(What this task involves) For this exercise, repeat all of the material verbatim apart from its images.
^^^^^^^^^^^^^^^^
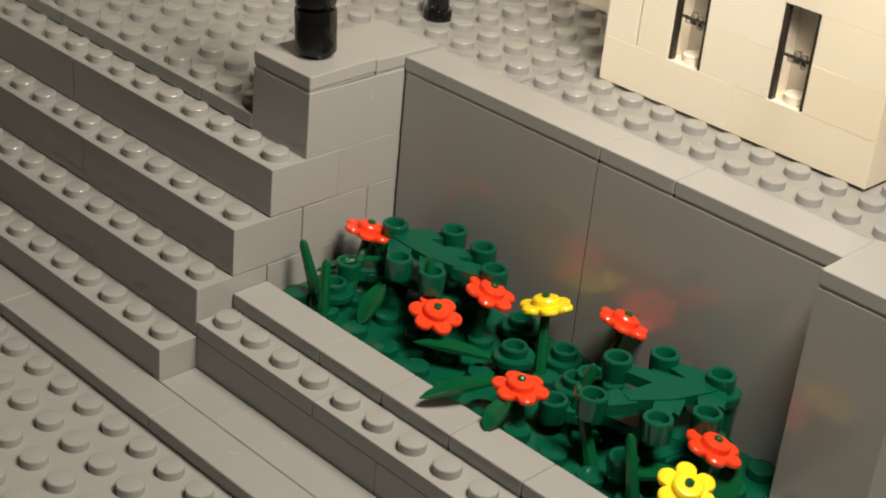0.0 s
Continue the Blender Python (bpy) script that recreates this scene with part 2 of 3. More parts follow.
# ---- plaza ----
plaza = thing("floor_plaza", (0, 5, 0), "upper plaza floor of light grey studded plates", "floor", kind="structure")


def plaza_plate(x0, x1, y0, y1, z=0.0, seg_skip=None, lift=0.0, slit=0.003):
    bm = bmesh.new()
    add_box(bm, x0 + slit, x1 - 0.003, y0 + 0.003, y1 - 0.003, z + lift, z + 0.4, 0.012)
    for i in range(int(x0), int(x1)):
        for j in range(int(y0), int(y1)):
            if seg_skip and seg_skip(i + 0.5, j + 0.5):
                continue
            add_stud(bm, i + 0.5, j + 0.5, z + 0.4)
    part("plate", bm, GREY, plaza, at=(0, -5, 0))


def under(x, y):
    """Studs that stand under the building or under the portico steps."""
    return (1 < x < 9 and y > 10) or (-29 < x < -21 and y > 10) or (-29 < x < 9 and y > 14) or (-15 < x < -5 and y > 11) or (abs(abs(x + 10) - 5.5) < 0.1 and abs(y - 9.5) < 0.1)


# the front plates sit a little high, with a dark gap over the top step
for x0, x1 in ((-18, -16), (-16, -10), (-10, -4), (-4, -2)):
    plaza_plate(x0, x1, 1, 5, 0.0, None, 0.045, 0.045 if x0 == -4 else 0.008)
for x0, x1, y0, y1 in ((-34, -28, 5, 11), (-28, -20, 5, 11), (-20, -10, 5, 11), (-10, 0, 5, 11), (0, 8, 5, 11), (8, 14, 5, 11), (-34, -28, 11, 17), (-28, -20, 11, 15), (-20, -10, 11, 15), (-10, 0, 11, 15), (0, 8, 11, 15), (8, 14, 11, 17)):
    plaza_plate(x0, x1, y0, y1, -0.07 if x0 >= 0 and y0 == 5 else 0.0, under)
bm = bmesh.new()
add_box(bm, -18, -2, 2, 5, -4.8, -0.004)
add_box(bm, -33.98, 13.98, 5, 24, -4.8, -0.004)
part("base_block", bm, GREY, plaza, "plain grey base below the plaza", (0, -5, 0))


def pier(x, loose):
    """A low pier of one brick with two tiles on it; x: its lower end."""
    o = (x + 1, 3, 0)
    p = thing("pier", o, "low grey brick pier capped with smooth tiles", "pier", "piers beside the stairs", "structure")
    brick(p, x, 1, 0.0, 2, 4, 1.6, GREY, (), "brick", False, o)
    a = brick(p, x, 1, 1.6, 2, 2, 0.4, GREY, (), "tile", True, o)
    if loose:
        a.rotation_euler = (radians(1.5), 0, 0)
    brick(p, x, 3, 1.6, 2, 2, 0.4, GREY, (), "tile", True, o)
    return p


pier(-2, True)
pier(-20, False)


# ---- planters ----
def planter(flip):
    """A sunken planter beside the stairs: back wall of tall panels, end pier, low front wall with a tiled rim."""
    fx = (lambda x, n: mirror(x) - n) if flip else (lambda x, n: x)
    o = (mirror(6) if flip else 6, 4, -4.8)
    p = thing("planter_wall", o, "grey planter walls of smooth panels with a tiled rim", "planter", "planters beside the stairs", "structure")
    back, sink = (4, 0.0) if flip else (3.88, 0.08)
    for x, n in ((0.08, 5.9), (6, 6)):
        brick(p, fx(x, n), back, -4.8, n, 5 - back, 6.4 - sink, GREY_SMOOTH, (), "panel", False, o)
    for x, n in ((0, 6), (6, 2), (8, 4)):
        brick(p, fx(x, n), back, 1.6 - sink, n, 5 - back, 0.4, GREY, (), "tile", True, o, 0.2)
    shift = -0.3 if flip else 0.05
    brick(p, fx(12, 2) + shift, 3, -4.8, 2, 2, 6.4, GREY_SMOOTH, (), "panel", False, o)
    brick(p, fx(12, 2) + shift, 3, 1.6, 2, 2, 0.4, GREY, (), "tile", True, o)
    if flip:
        brick(p, -32.3, 4, -4.8, 0.3, 1, 6.4, GREY_SMOOTH, (), "panel", False, o)
        brick(p, -32.3, 4, 1.6, 0.3, 1, 0.4, GREY, (), "tile", True, o)
    for x, n in ((0, 6), (6, 8)):
        brick(p, fx(x, n), -2, -4.8, n, 2, 1.2, GREY, (), "brick", False, o)
    for x, n in ((0, 4), (4, 8), (12, 2)):
        brick(p, fx(x, n), -2, -3.6, n, 2, 0.4, GREY, tuple((i + 0.5, 0.5) for i in range(n)), "plate", False, o)
    for x, n in ((0, 3), (3, 2), (5, 2), (7, 2), (9, 3)):
        brick(p, fx(x, n), -1, -3.2, n, 1, 0.4, GREY, (), "tile", True, o, 0.5)
    brick(p, fx(12, 2), 0, -4.8, 2, 3, 1.6, GREY, grid(2, 3), "brick", False, o)
    brick(p, fx(12, 2), -1, -3.2, 2, 1, 0.01, GREY, grid(2, 1), "plate", False, o)
    soil = part("soil_plate", brick_mesh(12, 4, 1.6, grid(12, 4), GREEN, "soil_plate"), GREEN, p, "dark green studded plate", Vector((fx(0, 12), 0, -4.8)) - Vector(o))
    return p


planter(False)
planter(True)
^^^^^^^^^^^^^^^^
(Result)
0.0 s
Continue the Blender Python (bpy) script that recreates this scene with part 2 of 3. More parts follow.
# ---- plaza ----
plaza = thing("floor_plaza", (0, 5, 0), "upper plaza floor of light grey studded plates", "floor", kind="structure")


def plaza_plate(x0, x1, y0, y1, z=0.0, seg_skip=None, lift=0.0, slit=0.003):
    bm = bmesh.new()
    add_box(bm, x0 + slit, x1 - 0.003, y0 + 0.003, y1 - 0.003, z + lift, z + 0.4, 0.012)
    for i in range(int(x0), int(x1)):
        for j in range(int(y0), int(y1)):
            if seg_skip and seg_skip(i + 0.5, j + 0.5):
                continue
            add_stud(bm, i + 0.5, j + 0.5, z + 0.4)
    part("plate", bm, GREY, plaza, at=(0, -5, 0))


def under(x, y):
    """Studs that stand under the building or under the portico steps."""
    return (1 < x < 9 and y > 10) or (-29 < x < -21 and y > 10) or (-29 < x < 9 and y > 14) or (-15 < x < -5 and y > 11) or (abs(abs(x + 10) - 5.5) < 0.1 and abs(y - 9.5) < 0.1)


# the front plates sit a little high, with a dark gap over the top step
for x0, x1 in ((-18, -16), (-16, -10), (-10, -4), (-4, -2)):
    plaza_plate(x0, x1, 1, 5, 0.0, None, 0.045, 0.045 if x0 == -4 else 0.008)
for x0, x1, y0, y1 in ((-34, -28, 5, 11), (-28, -20, 5, 11), (-20, -10, 5, 11), (-10, 0, 5, 11), (0, 8, 5, 11), (8, 14, 5, 11), (-34, -28, 11, 17), (-28, -20, 11, 15), (-20, -10, 11, 15), (-10, 0, 11, 15), (0, 8, 11, 15), (8, 14, 11, 17)):
    plaza_plate(x0, x1, y0, y1, -0.07 if x0 >= 0 and y0 == 5 else 0.0, under)
bm = bmesh.new()
add_box(bm, -18, -2, 2, 5, -4.8, -0.004)
add_box(bm, -33.98, 13.98, 5, 24, -4.8, -0.004)
part("base_block", bm, GREY, plaza, "plain grey base below the plaza", (0, -5, 0))


def pier(x, loose):
    """A low pier of one brick with two tiles on it; x: its lower end."""
    o = (x + 1, 3, 0)
    p = thing("pier", o, "low grey brick pier capped with smooth tiles", "pier", "piers beside the stairs", "structure")
    brick(p, x, 1, 0.0, 2, 4, 1.6, GREY, (), "brick", False, o)
    a = brick(p, x, 1, 1.6, 2, 2, 0.4, GREY, (), "tile", True, o)
    if loose:
        a.rotation_euler = (radians(1.5), 0, 0)
    brick(p, x, 3, 1.6, 2, 2, 0.4, GREY, (), "tile", True, o)
    return p


pier(-2, True)
pier(-20, False)


# ---- planters ----
def planter(flip):
    """A sunken planter beside the stairs: back wall of tall panels, end pier, low front wall with a tiled rim."""
    fx = (lambda x, n: mirror(x) - n) if flip else (lambda x, n: x)
    o = (mirror(6) if flip else 6, 4, -4.8)
    p = thing("planter_wall", o, "grey planter walls of smooth panels with a tiled rim", "planter", "planters beside the stairs", "structure")
    back, sink = (4, 0.0) if flip else (3.88, 0.08)
    for x, n in ((0.08, 5.9), (6, 6)):
        brick(p, fx(x, n), back, -4.8, n, 5 - back, 6.4 - sink, GREY_SMOOTH, (), "panel", False, o)
    for x, n in ((0, 6), (6, 2), (8, 4)):
        brick(p, fx(x, n), back, 1.6 - sink, n, 5 - back, 0.4, GREY, (), "tile", True, o, 0.2)
    shift = -0.3 if flip else 0.05
    brick(p, fx(12, 2) + shift, 3, -4.8, 2, 2, 6.4, GREY_SMOOTH, (), "panel", False, o)
    brick(p, fx(12, 2) + shift, 3, 1.6, 2, 2, 0.4, GREY, (), "tile", True, o)
    if flip:
        brick(p, -32.3, 4, -4.8, 0.3, 1, 6.4, GREY_SMOOTH, (), "panel", False, o)
        brick(p, -32.3, 4, 1.6, 0.3, 1, 0.4, GREY, (), "tile", True, o)
    for x, n in ((0, 6), (6, 8)):
        brick(p, fx(x, n), -2, -4.8, n, 2, 1.2, GREY, (), "brick", False, o)
    for x, n in ((0, 4), (4, 8), (12, 2)):
        brick(p, fx(x, n), -2, -3.6, n, 2, 0.4, GREY, tuple((i + 0.5, 0.5) for i in range(n)), "plate", False, o)
    for x, n in ((0, 3), (3, 2), (5, 2), (7, 2), (9, 3)):
        brick(p, fx(x, n), -1, -3.2, n, 1, 0.4, GREY, (), "tile", True, o, 0.5)
    brick(p, fx(12, 2), 0, -4.8, 2, 3, 1.6, GREY, grid(2, 3), "brick", False, o)
    brick(p, fx(12, 2), -1, -3.2, 2, 1, 0.01, GREY, grid(2, 1), "plate", False, o)
    soil = part("soil_plate", brick_mesh(12, 4, 1.6, grid(12, 4), GREEN, "soil_plate"), GREEN, p, "dark green studded plate", Vector((fx(0, 12), 0, -4.8)) - Vector(o))
    return p


planter(False)
planter(True)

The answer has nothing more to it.